Ein aussichtsreicher Setzling hat einen kompakten Wuchs, sein Wurzelballen hält die Erde zusammen. Die Wurzeln sind weiss, das Laub ist grün. Die grünen Keimblätter sind noch sichtbar, die Pflanze hat drei bis vier echte Blätter. Jetzt ist es Zeit für das Auspflanzen auf dem Gartenbeet. Geschützt angezogene Setzlinge brauchen zuvor ein paar Tage Abhärtung: Sie kommen ins Freie, am besten an trüben, bedeckten Tagen. Bei direkter Sonneneinstrahlung und über Nacht werden sie mit Vlies geschützt. Nach einem milden Winter wie in diesem Jahr sind Spätfröste ein besonderes Risiko: Die Pflanzen sind weit entwickelt und werden durch die tiefen Temperaturen stark geschädigt. Silvia Meister rät: «Geduld haben, eine längere Schönwetterperiode abwarten, und wenn Frost angesagt ist, die Setzlinge mit Vlies schützen.»

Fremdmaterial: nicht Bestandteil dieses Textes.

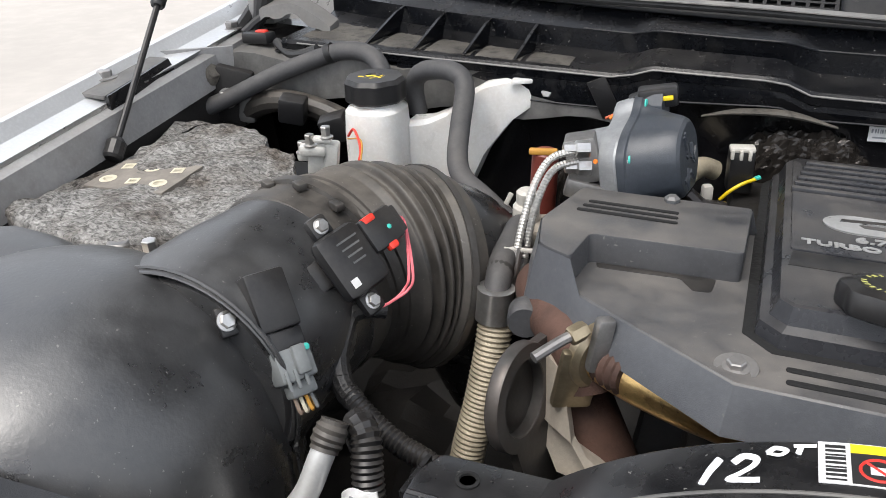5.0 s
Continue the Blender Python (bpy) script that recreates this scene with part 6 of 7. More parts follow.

Mit Vorkultur lässt sich übrigens auch die Blütezeit der Sommerblumen verlängern: Vorgezogene Blumen blühen früher als direkt gesäte – wer beides macht, kann sich über eine lange Blühsaison freuen.
Der richtige Moment zum Aussäen
Die geschützte Setzlingsanzucht erfolgt ab Ende Februar bis April in einem Raum mit Temperaturen zwischen 18° und 20°C. Ist er zu dunkel, helfen LED-Tageslichtlampen. Momentan können Tomaten, Artischocken, Krautstiel, früher Kabis, Wirz, Blumenkohl, Brokkoli, Salate, Kohlrabi, Fenchel, Peterli, Dill und Kerbelkraut ausgesät werden. Im April ist es Zeit für Gurken, Kürbis, Zucchetti, Melonen, Basilikum und spätere Tomaten.
Im April beginnt die Zeit für die Aussaat von Sommerblumen. Zu den unempfindlichen Blumen gehören Sonnenblumen, Kornblumen, Bechermalven, Jungfer im Grünen und Sommerchrysanthemen. Sie können ab April im Freiland ausgesät oder angezogen werden, brauchen anfangs aber noch ein Vlies. Empfindlichere Blumen wie Fleissiges Lieschen, Löwenmaul, Sommerastern und Lobelien brauchen einen frostfreien Standort.
Ab Mitte Mai können schliesslich alle Blumen im Freiland ausgesät werden,
ob zur Anzucht von Setzlingen oder als Direktsaat.